Gadsby’s grappling so hard with reconstructing her life’s experiences in the wake of that realization that she’s quitting comedy. I would say that losing her as a performer (even though I’ve only just heard of her) would be a real loss, but then you watch her fluctuate between goofy bits and profound, intense bouts of anger, and you know that she’s not going away completely. She has so much more to say.
And for the rapid-fire portion of this post:
Harlots – it kept me in it for five or six episodes before it lost me. There’s something in these women having a palpable sense of autonomy that I really appreciate, but that’s all it has going for it. The conflict is a bit dull and very repetitious, and I have no idea where or what the moral compass of this world is. Too many characters, too little set-up, and nothing propelling it forward.

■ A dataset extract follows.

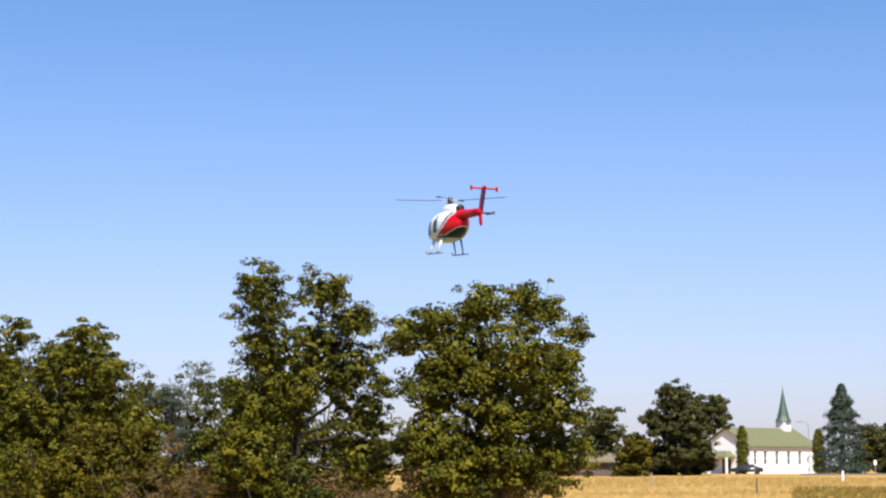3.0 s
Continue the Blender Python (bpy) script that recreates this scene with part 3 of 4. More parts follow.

Girls – various episodes from season two. Their low-level millennial ennui just feels like the kind of show to watch during the first heat wave of the summer.
Big Little Lies – impeccably structured, high brow bitchiness, beautiful style. The murder mystery is fun for the first watch, but even when you know the end this show is a blast to watch.
The Affair – only a few episodes while there’s a promo period on Hulu. Such a great concept, and an overall disappointment. The best, most interesting part of this show is its opening credits.
Community – nearly done the series. I never watched the sixth season all the way through (only the first and last episodes) and I’m glad I never wasted my time. The last two seasons are just sad reminders of what a great show used to look like.
Problem Areas with Wyatt Cenac – a delightful casual watch that feels like Last Week Tonight‘s chiller sibling. Its stance on policing in America was clear, but it also gave a lot of consideration to the concept as a whole. Always as funny as it is considerate and informative.
Great Shows to Nap To: all of the British vacation-house-hunting shows on Netflix. Those accents really lull you into a slumber.
Great Shows to Multi-task To: Encounters with Evil, also on Netflix. If you’re reorganizing your closet, like I was, and just want something you can frequently ignore, this is a solid one. At any point in it you can tune in and discover a gruesome tidbit about a real crime, and promptly tune back out.